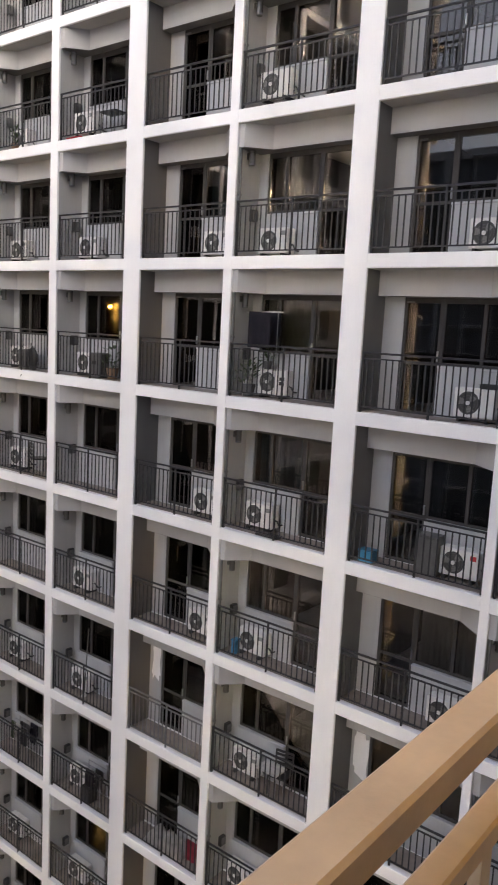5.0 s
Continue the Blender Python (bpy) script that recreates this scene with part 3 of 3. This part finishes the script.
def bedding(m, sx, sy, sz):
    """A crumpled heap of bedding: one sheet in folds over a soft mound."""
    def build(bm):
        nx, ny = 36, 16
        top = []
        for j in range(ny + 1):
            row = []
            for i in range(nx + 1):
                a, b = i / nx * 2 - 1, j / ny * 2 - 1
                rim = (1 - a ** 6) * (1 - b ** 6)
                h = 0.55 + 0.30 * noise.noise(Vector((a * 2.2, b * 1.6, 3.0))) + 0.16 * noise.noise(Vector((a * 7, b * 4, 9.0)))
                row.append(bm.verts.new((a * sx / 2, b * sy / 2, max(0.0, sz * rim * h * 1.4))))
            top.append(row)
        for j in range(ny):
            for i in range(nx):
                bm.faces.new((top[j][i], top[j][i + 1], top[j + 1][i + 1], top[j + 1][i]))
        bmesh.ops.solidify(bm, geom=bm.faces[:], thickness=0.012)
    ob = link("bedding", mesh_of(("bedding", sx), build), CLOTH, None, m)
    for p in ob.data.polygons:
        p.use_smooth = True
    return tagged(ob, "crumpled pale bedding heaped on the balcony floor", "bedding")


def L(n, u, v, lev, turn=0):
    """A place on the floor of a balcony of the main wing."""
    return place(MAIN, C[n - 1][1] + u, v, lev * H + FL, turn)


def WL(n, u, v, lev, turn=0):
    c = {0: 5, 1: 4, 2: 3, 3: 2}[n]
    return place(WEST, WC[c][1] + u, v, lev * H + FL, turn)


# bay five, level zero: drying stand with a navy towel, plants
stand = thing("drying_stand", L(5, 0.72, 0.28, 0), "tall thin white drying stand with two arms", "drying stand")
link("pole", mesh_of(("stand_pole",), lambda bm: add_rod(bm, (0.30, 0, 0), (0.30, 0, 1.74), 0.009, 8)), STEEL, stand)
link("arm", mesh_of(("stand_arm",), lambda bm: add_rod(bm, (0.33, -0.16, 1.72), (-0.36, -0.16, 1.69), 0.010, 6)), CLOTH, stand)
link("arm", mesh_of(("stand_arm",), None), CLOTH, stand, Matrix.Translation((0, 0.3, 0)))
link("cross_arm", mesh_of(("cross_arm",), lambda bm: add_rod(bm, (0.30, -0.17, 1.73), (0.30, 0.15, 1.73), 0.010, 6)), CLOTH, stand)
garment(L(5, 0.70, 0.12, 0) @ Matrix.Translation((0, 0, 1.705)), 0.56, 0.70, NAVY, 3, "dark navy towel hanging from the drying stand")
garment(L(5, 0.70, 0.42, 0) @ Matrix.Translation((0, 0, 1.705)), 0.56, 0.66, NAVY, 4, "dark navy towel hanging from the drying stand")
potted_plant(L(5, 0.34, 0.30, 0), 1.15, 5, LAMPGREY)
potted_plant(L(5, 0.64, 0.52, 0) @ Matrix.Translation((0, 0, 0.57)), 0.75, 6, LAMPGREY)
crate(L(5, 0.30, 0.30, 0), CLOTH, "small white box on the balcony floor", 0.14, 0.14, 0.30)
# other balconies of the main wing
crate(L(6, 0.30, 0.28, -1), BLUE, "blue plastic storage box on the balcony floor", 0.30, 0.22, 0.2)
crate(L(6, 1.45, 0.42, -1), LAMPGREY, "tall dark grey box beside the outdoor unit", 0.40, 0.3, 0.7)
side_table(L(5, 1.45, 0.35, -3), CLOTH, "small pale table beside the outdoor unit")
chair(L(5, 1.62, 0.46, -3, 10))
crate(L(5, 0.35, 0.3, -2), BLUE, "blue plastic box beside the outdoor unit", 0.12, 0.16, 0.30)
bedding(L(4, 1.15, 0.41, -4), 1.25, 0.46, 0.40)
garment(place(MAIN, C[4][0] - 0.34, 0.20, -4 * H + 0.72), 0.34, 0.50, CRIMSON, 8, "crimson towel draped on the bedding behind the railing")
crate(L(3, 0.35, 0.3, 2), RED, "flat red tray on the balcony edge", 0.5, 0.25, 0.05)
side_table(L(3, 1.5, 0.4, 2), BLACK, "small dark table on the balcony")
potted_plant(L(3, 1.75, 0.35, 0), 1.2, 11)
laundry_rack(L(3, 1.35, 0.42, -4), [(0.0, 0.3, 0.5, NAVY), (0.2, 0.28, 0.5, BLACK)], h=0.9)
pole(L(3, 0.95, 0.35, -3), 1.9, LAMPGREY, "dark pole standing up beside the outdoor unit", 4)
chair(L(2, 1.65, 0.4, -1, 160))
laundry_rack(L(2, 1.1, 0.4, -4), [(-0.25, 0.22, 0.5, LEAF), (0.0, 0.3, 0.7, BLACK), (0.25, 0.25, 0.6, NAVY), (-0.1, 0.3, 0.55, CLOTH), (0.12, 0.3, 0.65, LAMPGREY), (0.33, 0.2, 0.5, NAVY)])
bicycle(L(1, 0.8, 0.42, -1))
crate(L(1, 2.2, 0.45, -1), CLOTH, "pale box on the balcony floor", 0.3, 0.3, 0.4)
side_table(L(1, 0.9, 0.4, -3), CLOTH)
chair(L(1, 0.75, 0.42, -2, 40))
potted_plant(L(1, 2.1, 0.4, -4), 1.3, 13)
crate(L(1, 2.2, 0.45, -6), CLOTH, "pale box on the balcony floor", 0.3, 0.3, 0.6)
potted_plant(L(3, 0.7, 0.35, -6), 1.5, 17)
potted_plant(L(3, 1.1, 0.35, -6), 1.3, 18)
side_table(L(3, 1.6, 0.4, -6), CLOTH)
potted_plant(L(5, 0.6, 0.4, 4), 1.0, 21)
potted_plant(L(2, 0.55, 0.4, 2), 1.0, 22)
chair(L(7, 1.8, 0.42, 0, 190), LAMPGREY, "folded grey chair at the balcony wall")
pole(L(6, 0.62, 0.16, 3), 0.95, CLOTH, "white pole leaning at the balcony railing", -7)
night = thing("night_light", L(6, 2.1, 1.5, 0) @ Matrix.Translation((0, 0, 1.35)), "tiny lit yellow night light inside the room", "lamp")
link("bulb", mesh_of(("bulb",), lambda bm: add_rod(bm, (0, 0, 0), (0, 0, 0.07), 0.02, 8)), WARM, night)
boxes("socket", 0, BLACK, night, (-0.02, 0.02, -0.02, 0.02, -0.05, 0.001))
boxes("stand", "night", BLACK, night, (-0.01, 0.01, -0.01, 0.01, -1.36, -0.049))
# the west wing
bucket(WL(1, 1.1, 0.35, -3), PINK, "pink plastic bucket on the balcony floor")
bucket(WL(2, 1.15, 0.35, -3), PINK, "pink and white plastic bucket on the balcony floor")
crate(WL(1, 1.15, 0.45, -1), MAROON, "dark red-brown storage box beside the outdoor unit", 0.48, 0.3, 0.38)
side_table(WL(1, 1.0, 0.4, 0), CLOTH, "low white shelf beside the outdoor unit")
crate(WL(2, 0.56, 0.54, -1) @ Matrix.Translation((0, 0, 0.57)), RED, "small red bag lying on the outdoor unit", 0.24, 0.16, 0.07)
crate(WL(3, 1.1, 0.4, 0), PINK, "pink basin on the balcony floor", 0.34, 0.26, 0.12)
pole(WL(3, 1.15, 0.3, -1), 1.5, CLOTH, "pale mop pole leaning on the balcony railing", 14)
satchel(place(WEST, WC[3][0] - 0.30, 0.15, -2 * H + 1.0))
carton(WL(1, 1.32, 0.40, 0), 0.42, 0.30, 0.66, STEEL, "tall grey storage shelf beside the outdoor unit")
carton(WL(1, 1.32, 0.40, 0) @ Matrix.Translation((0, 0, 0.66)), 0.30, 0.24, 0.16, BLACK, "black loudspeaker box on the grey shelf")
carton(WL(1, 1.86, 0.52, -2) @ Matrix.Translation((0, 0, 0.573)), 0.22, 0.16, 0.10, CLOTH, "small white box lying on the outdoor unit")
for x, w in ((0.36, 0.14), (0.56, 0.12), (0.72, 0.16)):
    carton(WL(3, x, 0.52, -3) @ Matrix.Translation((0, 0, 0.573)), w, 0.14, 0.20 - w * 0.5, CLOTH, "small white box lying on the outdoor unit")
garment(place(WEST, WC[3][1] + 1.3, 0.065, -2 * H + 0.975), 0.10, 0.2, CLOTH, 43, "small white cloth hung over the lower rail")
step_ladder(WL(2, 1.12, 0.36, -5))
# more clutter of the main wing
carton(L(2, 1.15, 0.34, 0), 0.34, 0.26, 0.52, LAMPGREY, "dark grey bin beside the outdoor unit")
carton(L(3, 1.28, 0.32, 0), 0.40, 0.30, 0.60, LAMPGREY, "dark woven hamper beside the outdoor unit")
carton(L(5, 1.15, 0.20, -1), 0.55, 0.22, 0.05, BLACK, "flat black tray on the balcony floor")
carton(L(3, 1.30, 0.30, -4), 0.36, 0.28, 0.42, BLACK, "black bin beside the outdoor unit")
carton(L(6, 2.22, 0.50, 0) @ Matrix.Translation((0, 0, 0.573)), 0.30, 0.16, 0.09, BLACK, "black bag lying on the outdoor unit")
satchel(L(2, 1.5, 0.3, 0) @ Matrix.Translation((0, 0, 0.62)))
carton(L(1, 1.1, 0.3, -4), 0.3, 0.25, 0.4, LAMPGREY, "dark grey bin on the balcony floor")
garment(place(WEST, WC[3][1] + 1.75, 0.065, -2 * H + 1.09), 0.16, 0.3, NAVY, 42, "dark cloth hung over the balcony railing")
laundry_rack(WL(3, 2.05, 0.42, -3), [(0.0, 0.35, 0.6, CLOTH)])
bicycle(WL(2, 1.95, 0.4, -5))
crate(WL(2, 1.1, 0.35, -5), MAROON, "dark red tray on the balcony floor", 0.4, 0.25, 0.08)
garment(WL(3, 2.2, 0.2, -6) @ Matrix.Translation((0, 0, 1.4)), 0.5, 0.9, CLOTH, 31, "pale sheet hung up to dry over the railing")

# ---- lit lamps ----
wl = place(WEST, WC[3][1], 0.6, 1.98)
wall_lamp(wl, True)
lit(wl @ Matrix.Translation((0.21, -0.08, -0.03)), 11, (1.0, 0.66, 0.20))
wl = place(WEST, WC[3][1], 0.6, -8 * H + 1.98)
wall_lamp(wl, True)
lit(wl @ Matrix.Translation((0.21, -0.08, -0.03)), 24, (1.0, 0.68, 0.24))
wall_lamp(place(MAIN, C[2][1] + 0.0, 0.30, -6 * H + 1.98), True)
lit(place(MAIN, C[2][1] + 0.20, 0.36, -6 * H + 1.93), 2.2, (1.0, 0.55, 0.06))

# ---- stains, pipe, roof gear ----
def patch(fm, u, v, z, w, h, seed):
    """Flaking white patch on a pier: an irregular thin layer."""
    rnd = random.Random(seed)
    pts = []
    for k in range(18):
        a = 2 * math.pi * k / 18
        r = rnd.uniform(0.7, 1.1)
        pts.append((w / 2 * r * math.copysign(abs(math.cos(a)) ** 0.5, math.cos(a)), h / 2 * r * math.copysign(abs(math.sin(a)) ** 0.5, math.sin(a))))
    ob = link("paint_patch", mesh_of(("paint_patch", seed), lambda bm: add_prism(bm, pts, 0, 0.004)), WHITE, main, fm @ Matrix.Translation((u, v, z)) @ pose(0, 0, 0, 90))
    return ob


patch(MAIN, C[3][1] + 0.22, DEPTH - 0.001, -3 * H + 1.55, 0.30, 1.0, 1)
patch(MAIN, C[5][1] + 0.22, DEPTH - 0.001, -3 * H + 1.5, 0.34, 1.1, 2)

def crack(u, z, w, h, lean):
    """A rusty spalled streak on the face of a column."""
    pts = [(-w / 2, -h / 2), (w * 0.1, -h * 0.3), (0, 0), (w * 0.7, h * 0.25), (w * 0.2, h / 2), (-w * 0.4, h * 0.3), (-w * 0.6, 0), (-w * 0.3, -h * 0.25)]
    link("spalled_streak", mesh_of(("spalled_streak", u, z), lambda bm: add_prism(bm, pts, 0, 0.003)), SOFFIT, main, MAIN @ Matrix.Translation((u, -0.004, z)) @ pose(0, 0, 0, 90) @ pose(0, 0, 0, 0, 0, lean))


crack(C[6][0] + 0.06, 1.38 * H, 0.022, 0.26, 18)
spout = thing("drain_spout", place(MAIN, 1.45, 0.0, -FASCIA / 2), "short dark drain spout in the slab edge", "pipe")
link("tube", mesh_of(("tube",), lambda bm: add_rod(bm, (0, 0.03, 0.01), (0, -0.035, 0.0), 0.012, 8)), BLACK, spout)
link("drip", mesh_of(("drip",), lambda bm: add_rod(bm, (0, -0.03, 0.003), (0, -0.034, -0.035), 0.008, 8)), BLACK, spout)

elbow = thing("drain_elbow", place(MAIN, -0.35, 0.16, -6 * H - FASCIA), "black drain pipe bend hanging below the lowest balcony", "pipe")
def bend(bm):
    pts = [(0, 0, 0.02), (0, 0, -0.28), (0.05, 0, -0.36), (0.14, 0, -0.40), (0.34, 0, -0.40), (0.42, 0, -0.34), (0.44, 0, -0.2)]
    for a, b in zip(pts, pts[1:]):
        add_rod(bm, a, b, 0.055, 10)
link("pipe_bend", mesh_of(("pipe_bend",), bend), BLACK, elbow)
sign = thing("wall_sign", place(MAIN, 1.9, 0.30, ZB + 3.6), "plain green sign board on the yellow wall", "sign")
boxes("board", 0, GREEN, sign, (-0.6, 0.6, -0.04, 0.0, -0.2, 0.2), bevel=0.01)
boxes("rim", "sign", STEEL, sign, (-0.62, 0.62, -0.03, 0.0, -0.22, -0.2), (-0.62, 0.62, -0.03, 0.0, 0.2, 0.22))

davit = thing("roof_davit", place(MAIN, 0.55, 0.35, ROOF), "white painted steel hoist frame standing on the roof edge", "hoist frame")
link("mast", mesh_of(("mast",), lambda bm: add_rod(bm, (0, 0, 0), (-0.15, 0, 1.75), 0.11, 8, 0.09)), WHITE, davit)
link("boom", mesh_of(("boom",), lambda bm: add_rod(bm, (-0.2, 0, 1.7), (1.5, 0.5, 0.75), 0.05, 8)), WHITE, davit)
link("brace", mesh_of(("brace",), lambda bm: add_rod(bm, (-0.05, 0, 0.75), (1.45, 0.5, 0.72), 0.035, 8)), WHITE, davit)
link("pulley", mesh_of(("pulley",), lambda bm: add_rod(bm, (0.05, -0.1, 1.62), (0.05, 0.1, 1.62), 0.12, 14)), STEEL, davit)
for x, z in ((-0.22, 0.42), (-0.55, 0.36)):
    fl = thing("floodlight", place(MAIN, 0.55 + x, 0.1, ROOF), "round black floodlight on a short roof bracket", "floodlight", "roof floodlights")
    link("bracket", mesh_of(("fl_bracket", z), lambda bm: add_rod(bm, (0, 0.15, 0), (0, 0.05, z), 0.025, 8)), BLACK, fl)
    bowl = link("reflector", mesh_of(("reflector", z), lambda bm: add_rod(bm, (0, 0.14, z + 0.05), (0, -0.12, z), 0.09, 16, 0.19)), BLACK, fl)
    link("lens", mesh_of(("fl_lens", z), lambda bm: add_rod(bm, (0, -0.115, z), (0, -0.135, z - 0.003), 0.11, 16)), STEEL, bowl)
■ ■ ■ ■ ■
Set task: Find the lines containing "with" and pull them out.

Result below:
Continue the Blender Python (bpy) script that recreates this scene with part 3 of 3. This part finishes the script.
# bay five, level zero: drying stand with a navy towel, plants
stand = thing("drying_stand", L(5, 0.72, 0.28, 0), "tall thin white drying stand with two arms", "drying stand")